大学去了离家几百公里的异地,回家的频率从一月一次变成半年一次。一年冬天返家时我猛然发现,树竟已如此粗壮,树荫可盖住四分之一的前坪,在这条蜿蜒的乡道上成为夺目的风景。可爷爷却在抽枝发芽间老去了,白发渐多,语速也变得极为缓慢,腿脚不利索了,我端着饭碗从厨房快步走到前坪,爷爷却才刚刚迈出厨房。可那时的我却并未在意,总觉得爷爷还是当年在小树旁挥舞着巴掌吓唬我的威严老头,如今忆起真是万般悔恨,我也开始真正理解了“人都是失去之后再懂得后悔”这句话。

22年年初的时候爷爷身体就已经不好了,在病房里,姑姑说他意识不清醒的时候都会叫着我的名字。我一心想着今年一定要把工作稳定下来,让他不要担心了。可是生死往往没有常理,总在人意想不到之时给予暴击,仓皇袭来,狼狈离场。

2022年5月26日18时,爷爷永远离开了我。经历死别,我开始切身体会到生命竟然如此的脆弱,如此的不为人力所左右。坐在回家的高铁上,突然觉得这小小的车厢真像一个微缩的社会。

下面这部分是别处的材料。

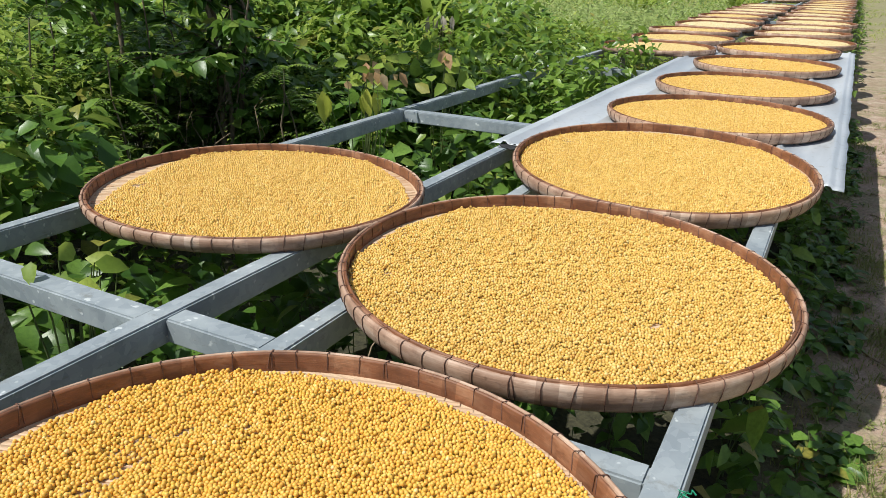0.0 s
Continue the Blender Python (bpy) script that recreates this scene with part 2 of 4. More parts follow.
M_BEAN = bean_material("soybean", (0.60, 0.325, 0.052), (0.68, 0.400, 0.070), (0.745, 0.455, 0.090), (0.79, 0.52, 0.14), 0.18)
M_BEAN_PALE = bean_material("soybean_pale", (0.48, 0.265, 0.050), (0.64, 0.405, 0.095), (0.71, 0.475, 0.130), (0.78, 0.57, 0.21), 0.08)
M_BED = bean_bed_material()
M_HOOP_OUT = bamboo_material("bamboo_outer", (0.23, 0.125, 0.078), (0.46, 0.295, 0.205), (0.67, 0.53, 0.42))
M_HOOP_IN = bamboo_material("bamboo_inner", (0.10, 0.036, 0.015), (0.235, 0.090, 0.038), (0.43, 0.23, 0.125))
M_STRAND = bamboo_material("bamboo_strand", (0.17, 0.075, 0.040), (0.34, 0.18, 0.11), (0.50, 0.33, 0.22), False)
M_SLAT = slat_material()
M_TIE = plain("rattan_tie", (0.12, 0.055, 0.036), 0.6, 0.0, 0.4, 200.0)
M_STEEL = galvanised_material()
M_SHEET = sheet_material()
M_CONCRETE = concrete_material()
M_GROUND = ground_material()
M_LEAF_BROAD = leaf_material("broad_leaf", (0.026, 0.064, 0.012), (0.070, 0.150, 0.022), (0.19, 0.31, 0.055), 0.36, 0.30, 0.01, 0.34)
M_LEAF_BUSH = leaf_material("bush_leaf", (0.045, 0.090, 0.014), (0.115, 0.205, 0.028), (0.27, 0.39, 0.06), 0.36, 0.36, 0.01, 0.45)
M_LEAF_LIGHT = leaf_material("light_leaf", (0.10, 0.165, 0.025), (0.24, 0.34, 0.05), (0.42, 0.50, 0.10), 0.5, 0.42, 0.01)
M_LEAF_MIST = leaf_material("grey_green_leaf", (0.17, 0.24, 0.06), (0.30, 0.38, 0.11), (0.45, 0.52, 0.20), 0.55, 0.38, 0.0)
M_LEAF_DARK = leaf_material("dark_leaf", (0.014, 0.032, 0.009), (0.030, 0.062, 0.016), (0.065, 0.11, 0.03), 0.42, 0.2, 0.0)
M_LEAF_TREE = leaf_material("tree_leaf", (0.045, 0.075, 0.026), (0.085, 0.13, 0.045), (0.15, 0.20, 0.075), 0.55, 0.3, 0.02)
M_LEAF_DRY = leaf_material("dry_leaf", (0.34, 0.17, 0.08), (0.52, 0.30, 0.15), (0.62, 0.45, 0.27), 0.6, 0.3, 0.0)
M_LEAF_YELLOW = leaf_material("yellowing_leaf", (0.30, 0.36, 0.04), (0.44, 0.48, 0.06), (0.56, 0.56, 0.10), 0.45, 0.4, 0.0)
M_GRASS = leaf_material("grass", (0.10, 0.13, 0.03), (0.18, 0.22, 0.055), (0.32, 0.33, 0.12), 0.5, 0.3, 0.06)
M_MEADOW = leaf_material("meadow_grass", (0.24, 0.32, 0.06), (0.40, 0.49, 0.10), (0.56, 0.60, 0.20), 0.55, 0.4, 0.05)
M_BARK = bark_material("bark", (0.075, 0.055, 0.036), (0.25, 0.195, 0.135))
M_STEM = plain("green_stem", (0.09, 0.12, 0.035), 0.6, 0.0, 0.4, 60.0)
M_TWIG = plain("dry_twig", (0.27, 0.20, 0.13), 0.8, 0.0, 0.4, 60.0)
M_POLE = bark_material("pale_concrete_pole", (0.30, 0.29, 0.27), (0.55, 0.54, 0.51))
M_WOOD = bark_material("weathered_plank", (0.23, 0.19, 0.15), (0.52, 0.46, 0.38))
M_PEBBLE = plain("pebble", (0.31, 0.245, 0.19), 0.9, 0.0, 0.35, 40.0)
M_RUBBER = plain("black_rag", (0.018, 0.018, 0.02), 0.7)
M_STRING = plain("green_string", (0.03, 0.30, 0.16), 0.5)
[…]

抖音短视频的声音,小娃娃动画片的声音,车厢播报到站的声音……每个人内心都在想着不同的事情,每个人都怀揣着不同的情绪,每个人都在走向不同的目的地,没有人察觉到我此时的情绪。

这种情绪并不是连绵不断的悲伤,我还可以若无其事的在群里聊着天,还可以刷着小红书,甚至可以浏览娱乐新闻的热搜。可这种情绪是突发性的、侵略性的。在来高铁站的路上,看着的士窗外划过的高架桥,眼泪就开始浸满眼窝。在刷着微博的时候,看着热搜上的“爷爷与小树”这篇课文,心突然有强烈的刺痛感,我的爷爷并没有像课本上的爷爷一样照料过门前的小树,可这棵小树随着我的成长,爷爷的年老,依然一天天的茂盛了,枝叶都透出强劲的生命力。今夜到家的时候,小树一如记忆中的繁茂,可是我的爷爷却永远的离开了我。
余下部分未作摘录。